▸ **Source material**:
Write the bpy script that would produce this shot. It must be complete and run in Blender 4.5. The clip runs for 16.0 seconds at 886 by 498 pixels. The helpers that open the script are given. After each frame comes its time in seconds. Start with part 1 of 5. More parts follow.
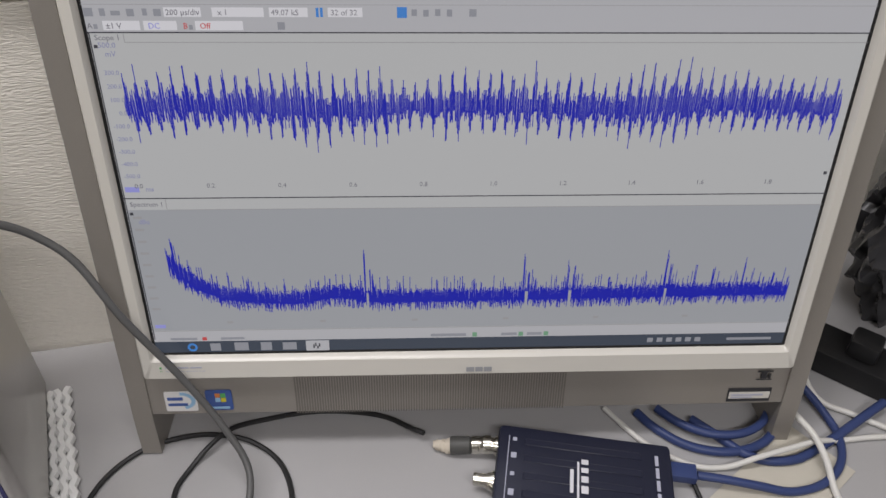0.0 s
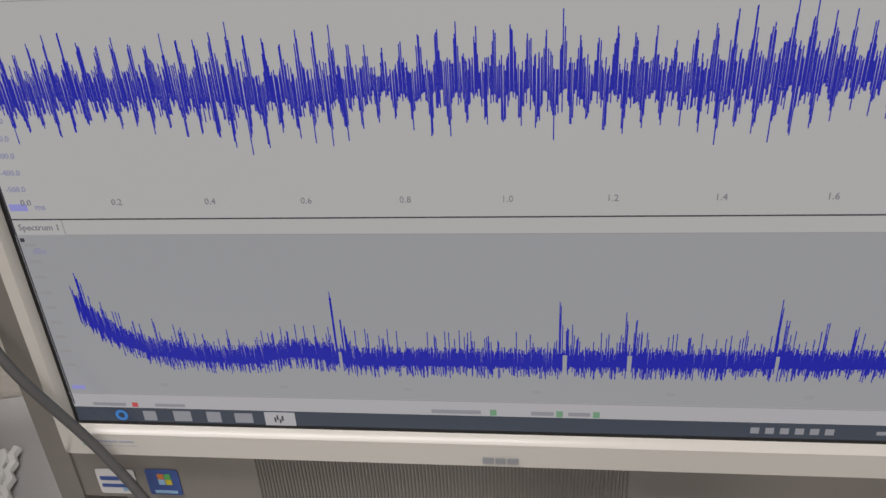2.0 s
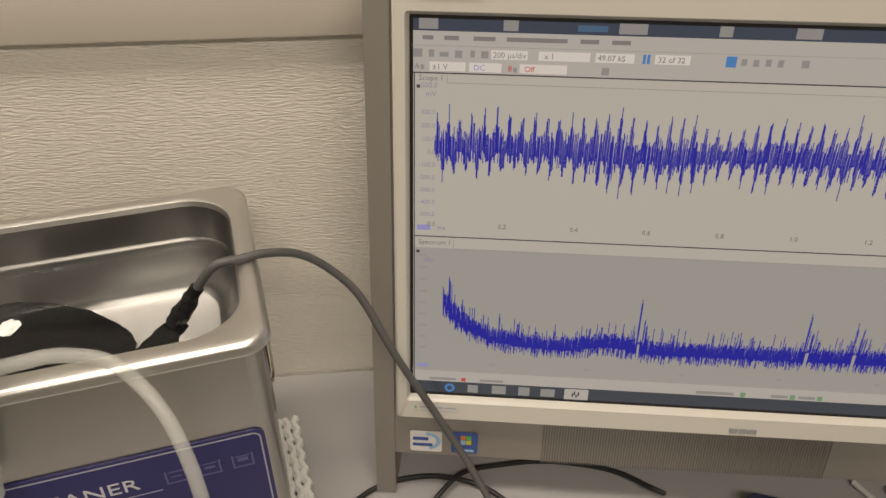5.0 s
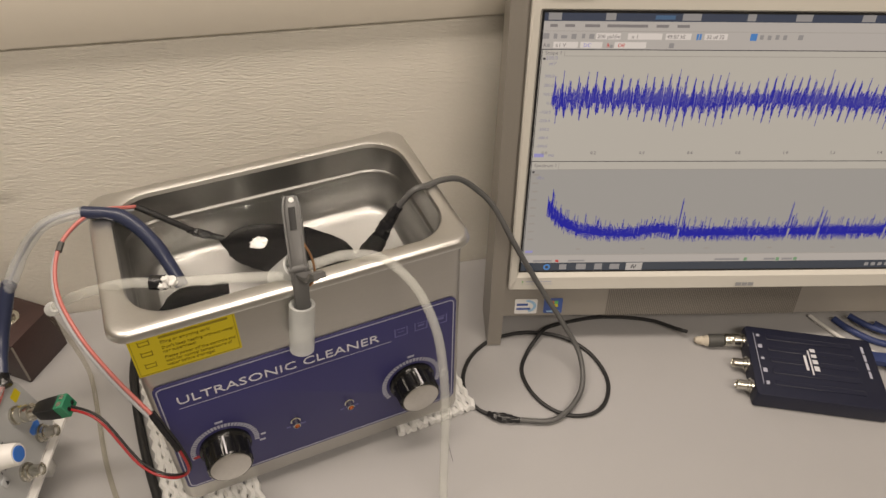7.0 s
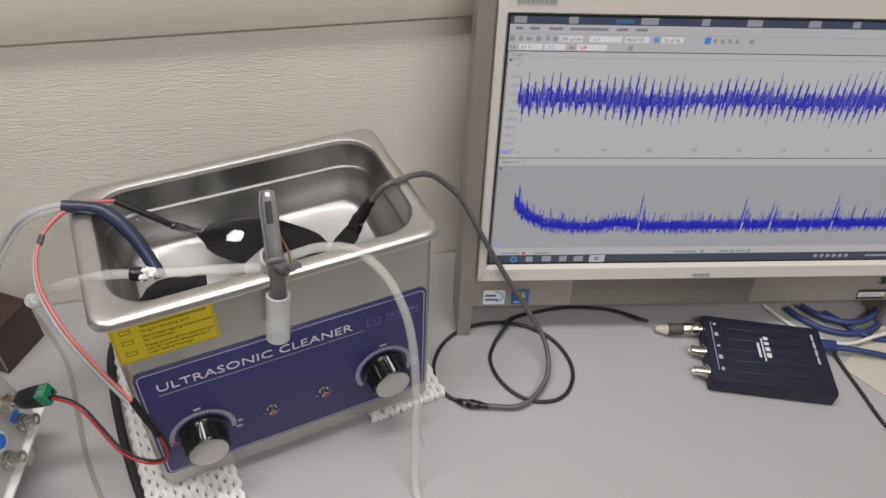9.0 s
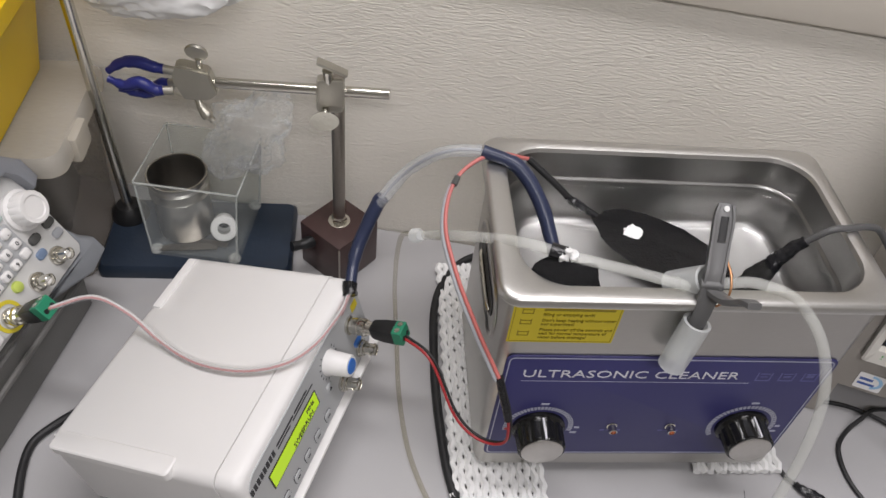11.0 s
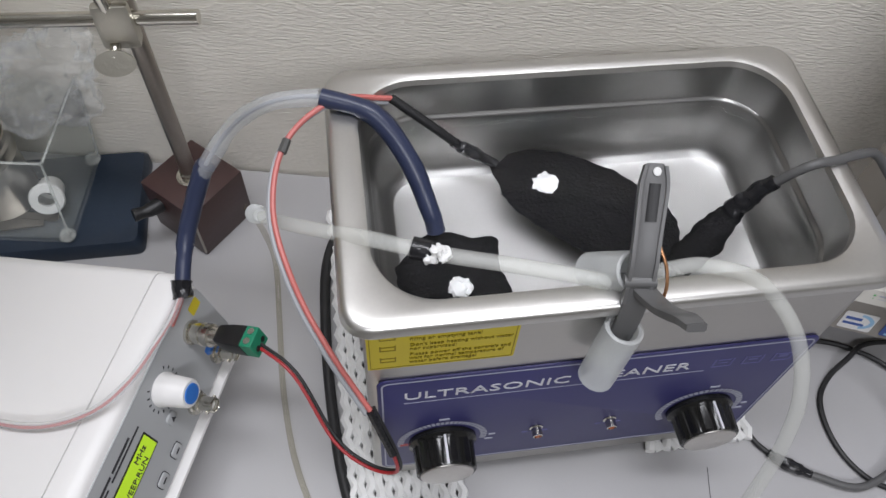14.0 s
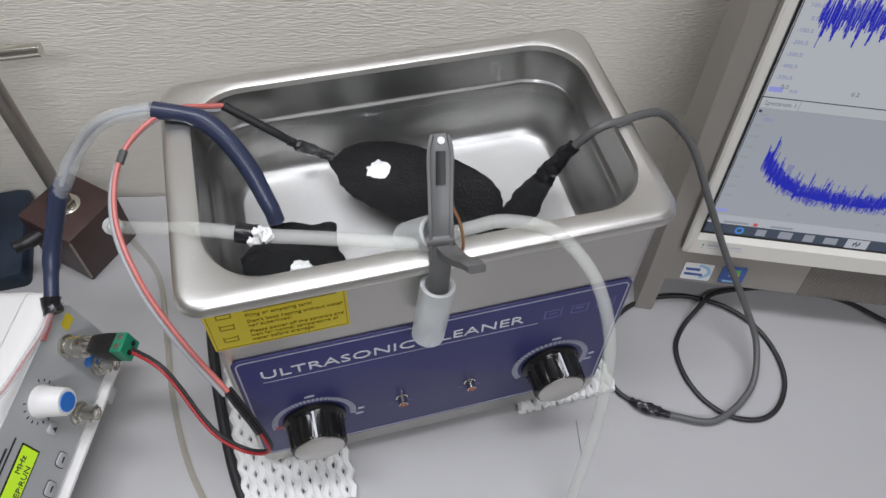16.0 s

▸ **Work required**: Give the data again exactly as written, with all pictures left out.

▸ **Exercise response**:
Write the bpy script that would produce this shot. It must be complete and run in Blender 4.5. The clip runs for 16.0 seconds at 886 by 498 pixels. The helpers that open the script are given. After each frame comes its time in seconds. Start with part 1 of 5. More parts follow.
0.0 s
2.0 s
5.0 s
7.0 s
9.0 s
11.0 s
14.0 s
16.0 s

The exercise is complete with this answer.